§ **Raw records**
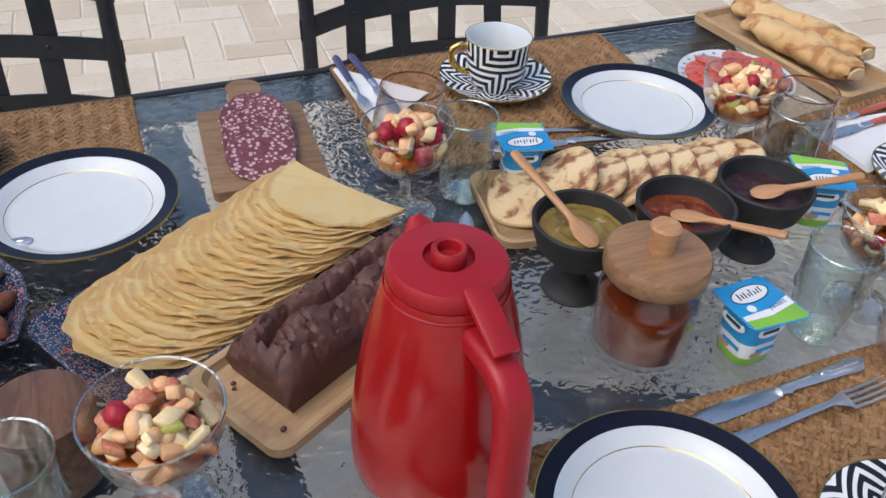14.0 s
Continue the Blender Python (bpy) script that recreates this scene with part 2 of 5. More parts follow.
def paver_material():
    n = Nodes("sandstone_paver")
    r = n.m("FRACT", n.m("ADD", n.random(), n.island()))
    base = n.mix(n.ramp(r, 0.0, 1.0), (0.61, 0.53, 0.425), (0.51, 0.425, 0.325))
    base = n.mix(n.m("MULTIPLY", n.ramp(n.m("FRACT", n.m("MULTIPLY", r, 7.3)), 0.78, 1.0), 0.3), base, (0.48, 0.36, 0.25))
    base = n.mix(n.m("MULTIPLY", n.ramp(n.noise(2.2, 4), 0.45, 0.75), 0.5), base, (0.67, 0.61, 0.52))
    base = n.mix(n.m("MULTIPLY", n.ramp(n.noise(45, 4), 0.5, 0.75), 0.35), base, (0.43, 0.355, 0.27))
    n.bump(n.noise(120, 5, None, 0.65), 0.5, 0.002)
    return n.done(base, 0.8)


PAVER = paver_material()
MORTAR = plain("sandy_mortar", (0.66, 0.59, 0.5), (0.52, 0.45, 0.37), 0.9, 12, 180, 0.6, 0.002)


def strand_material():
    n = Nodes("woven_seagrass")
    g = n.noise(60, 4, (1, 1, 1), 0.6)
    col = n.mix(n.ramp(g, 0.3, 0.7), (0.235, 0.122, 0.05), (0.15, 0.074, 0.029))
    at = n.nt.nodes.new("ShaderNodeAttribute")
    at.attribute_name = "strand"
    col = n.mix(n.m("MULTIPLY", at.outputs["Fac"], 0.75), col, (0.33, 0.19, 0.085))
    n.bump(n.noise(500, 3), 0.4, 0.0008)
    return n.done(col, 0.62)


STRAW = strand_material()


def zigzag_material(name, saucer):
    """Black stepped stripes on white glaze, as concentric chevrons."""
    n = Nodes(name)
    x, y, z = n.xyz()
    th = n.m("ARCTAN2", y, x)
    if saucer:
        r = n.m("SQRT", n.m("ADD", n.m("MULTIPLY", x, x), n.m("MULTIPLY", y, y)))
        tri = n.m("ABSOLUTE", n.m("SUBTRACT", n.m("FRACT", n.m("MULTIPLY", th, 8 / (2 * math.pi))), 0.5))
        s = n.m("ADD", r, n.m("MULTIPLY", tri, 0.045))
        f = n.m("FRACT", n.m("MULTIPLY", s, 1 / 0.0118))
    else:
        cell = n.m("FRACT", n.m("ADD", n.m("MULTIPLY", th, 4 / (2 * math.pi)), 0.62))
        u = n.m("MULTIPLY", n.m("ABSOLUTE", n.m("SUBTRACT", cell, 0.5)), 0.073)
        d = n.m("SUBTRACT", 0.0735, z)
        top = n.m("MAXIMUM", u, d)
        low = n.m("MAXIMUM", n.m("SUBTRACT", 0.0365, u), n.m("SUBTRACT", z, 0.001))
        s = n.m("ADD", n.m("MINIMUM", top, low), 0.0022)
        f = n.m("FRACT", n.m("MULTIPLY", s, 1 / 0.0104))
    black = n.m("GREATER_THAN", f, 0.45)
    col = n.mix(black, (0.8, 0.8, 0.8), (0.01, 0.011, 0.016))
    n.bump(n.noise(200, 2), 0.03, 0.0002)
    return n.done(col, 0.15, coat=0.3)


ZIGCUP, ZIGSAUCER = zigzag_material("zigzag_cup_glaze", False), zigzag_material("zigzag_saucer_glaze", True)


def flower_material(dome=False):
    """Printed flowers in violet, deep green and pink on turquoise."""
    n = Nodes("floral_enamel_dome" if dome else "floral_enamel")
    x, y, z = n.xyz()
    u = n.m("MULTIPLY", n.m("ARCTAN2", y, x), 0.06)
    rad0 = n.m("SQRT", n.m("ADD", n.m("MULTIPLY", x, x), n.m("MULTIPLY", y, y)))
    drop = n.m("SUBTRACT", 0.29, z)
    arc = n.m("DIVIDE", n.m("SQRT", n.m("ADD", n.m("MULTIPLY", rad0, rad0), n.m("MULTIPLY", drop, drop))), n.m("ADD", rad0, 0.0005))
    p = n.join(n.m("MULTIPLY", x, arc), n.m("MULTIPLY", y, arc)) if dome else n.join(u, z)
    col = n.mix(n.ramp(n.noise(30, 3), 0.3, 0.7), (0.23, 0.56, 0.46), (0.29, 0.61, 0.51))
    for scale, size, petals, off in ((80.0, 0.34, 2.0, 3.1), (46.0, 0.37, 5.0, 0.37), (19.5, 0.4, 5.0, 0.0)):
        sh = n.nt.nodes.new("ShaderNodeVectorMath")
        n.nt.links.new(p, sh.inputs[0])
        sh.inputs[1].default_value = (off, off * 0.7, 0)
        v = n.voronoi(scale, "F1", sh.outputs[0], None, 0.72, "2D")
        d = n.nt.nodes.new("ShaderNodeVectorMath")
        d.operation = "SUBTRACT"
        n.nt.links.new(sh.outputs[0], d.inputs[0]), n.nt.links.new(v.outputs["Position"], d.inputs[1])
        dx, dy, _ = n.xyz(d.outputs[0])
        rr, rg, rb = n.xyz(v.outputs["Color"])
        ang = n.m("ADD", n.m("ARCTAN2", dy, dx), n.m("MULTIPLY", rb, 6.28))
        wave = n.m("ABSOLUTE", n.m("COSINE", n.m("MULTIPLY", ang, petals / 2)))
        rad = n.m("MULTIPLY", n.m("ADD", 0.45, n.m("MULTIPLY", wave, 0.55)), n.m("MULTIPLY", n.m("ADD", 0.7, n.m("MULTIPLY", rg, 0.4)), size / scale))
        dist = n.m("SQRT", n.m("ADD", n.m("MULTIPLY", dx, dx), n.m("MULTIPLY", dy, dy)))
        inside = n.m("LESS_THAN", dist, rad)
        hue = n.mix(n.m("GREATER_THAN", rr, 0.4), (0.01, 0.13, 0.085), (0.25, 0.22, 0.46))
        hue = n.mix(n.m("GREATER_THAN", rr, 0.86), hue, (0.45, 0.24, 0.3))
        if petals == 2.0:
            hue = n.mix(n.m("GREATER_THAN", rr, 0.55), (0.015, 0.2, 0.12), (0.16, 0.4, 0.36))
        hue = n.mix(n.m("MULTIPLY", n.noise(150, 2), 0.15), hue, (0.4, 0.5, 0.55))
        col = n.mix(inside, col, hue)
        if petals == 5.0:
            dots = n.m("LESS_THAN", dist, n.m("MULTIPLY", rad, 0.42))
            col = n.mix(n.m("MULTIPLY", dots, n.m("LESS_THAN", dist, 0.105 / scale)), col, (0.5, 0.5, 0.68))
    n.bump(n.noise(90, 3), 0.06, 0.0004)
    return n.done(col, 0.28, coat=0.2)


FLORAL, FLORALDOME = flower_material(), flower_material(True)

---

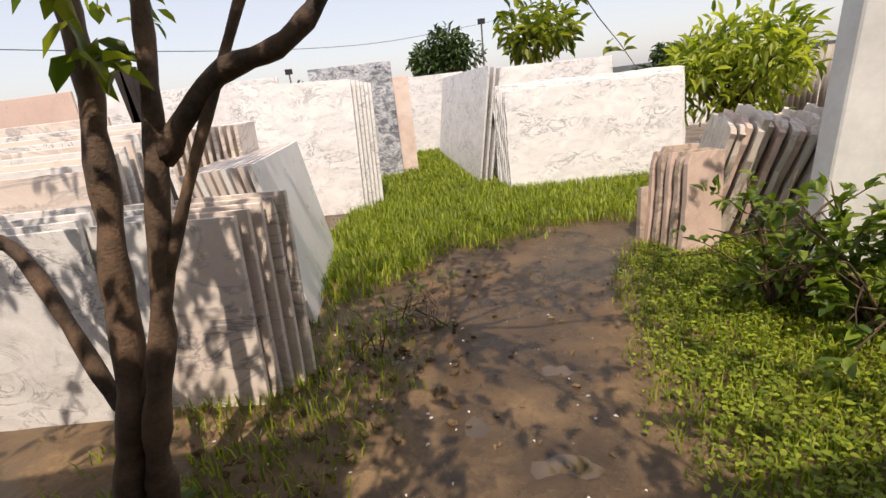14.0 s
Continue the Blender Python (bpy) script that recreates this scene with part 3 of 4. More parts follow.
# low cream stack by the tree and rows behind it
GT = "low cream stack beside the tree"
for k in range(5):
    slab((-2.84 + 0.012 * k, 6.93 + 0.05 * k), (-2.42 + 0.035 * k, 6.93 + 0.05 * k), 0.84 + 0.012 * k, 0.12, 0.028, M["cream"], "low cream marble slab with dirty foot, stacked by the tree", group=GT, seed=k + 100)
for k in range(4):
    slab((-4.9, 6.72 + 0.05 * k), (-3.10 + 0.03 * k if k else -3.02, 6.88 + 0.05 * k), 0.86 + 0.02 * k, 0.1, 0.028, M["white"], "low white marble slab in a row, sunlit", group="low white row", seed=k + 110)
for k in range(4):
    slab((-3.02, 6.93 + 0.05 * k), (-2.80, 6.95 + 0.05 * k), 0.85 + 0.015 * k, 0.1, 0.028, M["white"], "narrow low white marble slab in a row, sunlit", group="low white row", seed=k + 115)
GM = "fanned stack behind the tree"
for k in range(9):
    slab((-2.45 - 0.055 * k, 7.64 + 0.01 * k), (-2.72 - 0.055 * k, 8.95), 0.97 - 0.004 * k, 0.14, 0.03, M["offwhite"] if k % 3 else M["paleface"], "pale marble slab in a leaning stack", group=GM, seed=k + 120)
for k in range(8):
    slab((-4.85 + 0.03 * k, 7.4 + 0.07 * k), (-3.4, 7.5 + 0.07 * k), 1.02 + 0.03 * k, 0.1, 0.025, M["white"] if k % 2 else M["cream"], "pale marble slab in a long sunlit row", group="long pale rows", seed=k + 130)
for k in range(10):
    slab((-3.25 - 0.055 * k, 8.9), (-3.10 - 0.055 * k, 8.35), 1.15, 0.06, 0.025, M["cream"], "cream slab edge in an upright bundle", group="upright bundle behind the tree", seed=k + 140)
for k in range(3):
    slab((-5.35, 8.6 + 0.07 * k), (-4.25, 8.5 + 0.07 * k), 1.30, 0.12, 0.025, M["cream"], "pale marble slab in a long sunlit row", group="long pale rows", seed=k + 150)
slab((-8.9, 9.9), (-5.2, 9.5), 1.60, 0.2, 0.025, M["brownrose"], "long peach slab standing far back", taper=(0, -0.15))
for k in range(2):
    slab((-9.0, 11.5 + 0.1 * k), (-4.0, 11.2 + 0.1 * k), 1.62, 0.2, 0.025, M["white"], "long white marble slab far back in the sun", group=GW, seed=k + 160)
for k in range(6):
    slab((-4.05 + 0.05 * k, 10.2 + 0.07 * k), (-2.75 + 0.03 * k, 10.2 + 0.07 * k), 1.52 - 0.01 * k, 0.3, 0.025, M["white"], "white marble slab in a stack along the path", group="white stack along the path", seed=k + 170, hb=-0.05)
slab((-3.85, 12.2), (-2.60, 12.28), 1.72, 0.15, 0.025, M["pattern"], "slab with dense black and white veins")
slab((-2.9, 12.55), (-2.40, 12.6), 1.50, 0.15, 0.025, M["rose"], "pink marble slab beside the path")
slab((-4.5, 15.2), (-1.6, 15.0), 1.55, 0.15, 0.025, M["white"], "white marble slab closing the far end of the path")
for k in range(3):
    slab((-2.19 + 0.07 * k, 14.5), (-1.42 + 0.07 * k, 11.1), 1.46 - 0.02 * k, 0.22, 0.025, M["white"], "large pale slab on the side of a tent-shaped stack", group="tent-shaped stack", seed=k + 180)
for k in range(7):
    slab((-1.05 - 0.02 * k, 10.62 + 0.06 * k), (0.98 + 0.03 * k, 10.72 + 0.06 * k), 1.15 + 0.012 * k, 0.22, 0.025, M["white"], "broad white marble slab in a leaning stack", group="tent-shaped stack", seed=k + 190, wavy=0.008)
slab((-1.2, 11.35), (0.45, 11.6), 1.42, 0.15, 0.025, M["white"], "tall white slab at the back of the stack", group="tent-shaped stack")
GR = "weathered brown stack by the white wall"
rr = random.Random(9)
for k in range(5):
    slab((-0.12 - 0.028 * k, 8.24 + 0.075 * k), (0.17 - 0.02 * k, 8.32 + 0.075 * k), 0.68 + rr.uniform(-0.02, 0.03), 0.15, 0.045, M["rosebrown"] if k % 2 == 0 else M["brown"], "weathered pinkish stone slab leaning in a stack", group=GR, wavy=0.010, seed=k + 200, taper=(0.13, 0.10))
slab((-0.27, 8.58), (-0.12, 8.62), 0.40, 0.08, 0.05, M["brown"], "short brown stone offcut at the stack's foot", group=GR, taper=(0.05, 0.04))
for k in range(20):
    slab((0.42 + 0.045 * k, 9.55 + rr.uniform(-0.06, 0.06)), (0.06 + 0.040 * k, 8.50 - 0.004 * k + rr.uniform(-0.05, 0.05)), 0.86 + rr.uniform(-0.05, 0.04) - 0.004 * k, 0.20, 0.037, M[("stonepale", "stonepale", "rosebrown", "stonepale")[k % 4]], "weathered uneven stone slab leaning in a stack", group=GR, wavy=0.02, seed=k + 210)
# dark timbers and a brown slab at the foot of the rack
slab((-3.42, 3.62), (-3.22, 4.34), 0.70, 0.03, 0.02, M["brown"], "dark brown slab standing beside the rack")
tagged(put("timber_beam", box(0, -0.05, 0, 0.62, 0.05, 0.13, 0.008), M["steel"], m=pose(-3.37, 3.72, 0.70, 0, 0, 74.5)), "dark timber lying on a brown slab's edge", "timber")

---

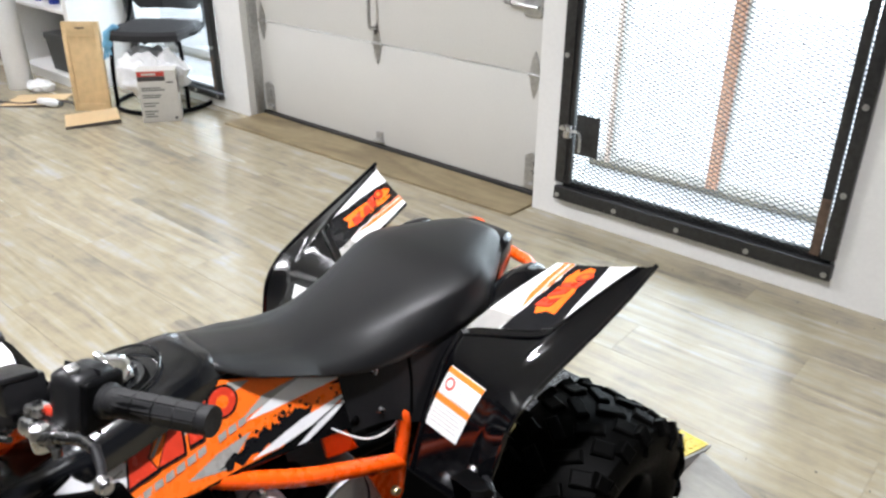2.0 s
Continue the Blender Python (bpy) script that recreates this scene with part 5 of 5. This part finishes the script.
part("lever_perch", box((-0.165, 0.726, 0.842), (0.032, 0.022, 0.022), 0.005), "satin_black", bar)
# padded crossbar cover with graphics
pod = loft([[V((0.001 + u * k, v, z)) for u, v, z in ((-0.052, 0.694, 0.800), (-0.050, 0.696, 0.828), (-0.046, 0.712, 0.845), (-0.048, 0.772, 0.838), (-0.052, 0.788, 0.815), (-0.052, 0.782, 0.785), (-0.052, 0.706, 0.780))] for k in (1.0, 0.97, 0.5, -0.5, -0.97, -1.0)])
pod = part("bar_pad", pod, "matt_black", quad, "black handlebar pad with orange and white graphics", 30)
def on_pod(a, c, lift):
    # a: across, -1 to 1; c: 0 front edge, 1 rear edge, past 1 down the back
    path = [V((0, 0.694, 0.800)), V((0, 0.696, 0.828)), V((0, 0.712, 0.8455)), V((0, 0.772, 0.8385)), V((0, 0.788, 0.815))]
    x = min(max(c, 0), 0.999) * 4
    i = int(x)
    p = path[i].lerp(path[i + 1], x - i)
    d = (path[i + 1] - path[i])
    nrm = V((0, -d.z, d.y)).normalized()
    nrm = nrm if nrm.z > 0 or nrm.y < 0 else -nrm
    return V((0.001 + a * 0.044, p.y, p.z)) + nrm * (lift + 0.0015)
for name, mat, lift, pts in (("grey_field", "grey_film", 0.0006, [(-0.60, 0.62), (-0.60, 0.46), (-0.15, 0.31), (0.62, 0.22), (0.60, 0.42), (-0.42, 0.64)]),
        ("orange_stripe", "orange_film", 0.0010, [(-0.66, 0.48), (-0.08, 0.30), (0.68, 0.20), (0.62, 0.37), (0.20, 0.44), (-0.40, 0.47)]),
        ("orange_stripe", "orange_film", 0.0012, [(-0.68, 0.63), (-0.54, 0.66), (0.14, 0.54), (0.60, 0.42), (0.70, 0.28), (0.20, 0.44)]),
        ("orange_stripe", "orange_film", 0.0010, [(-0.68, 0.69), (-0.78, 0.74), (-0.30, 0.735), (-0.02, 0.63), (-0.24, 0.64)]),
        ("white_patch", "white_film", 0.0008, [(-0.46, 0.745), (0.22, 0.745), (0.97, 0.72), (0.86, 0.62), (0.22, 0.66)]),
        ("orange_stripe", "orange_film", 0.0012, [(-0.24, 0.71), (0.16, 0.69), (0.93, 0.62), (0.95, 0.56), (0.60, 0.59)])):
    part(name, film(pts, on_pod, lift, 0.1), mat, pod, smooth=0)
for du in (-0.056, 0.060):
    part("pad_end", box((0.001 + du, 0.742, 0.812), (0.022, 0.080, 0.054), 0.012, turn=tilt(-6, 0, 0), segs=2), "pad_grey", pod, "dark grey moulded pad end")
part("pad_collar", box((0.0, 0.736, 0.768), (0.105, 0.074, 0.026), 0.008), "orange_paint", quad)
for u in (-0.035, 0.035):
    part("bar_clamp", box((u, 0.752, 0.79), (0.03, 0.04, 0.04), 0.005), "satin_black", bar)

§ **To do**
From the entries above, extract each line containing "script".

§ **Solved problem**
Continue the Blender Python (bpy) script that recreates this scene with part 2 of 5. More parts follow.
Continue the Blender Python (bpy) script that recreates this scene with part 3 of 4. More parts follow.
Continue the Blender Python (bpy) script that recreates this scene with part 5 of 5. This part finishes the script.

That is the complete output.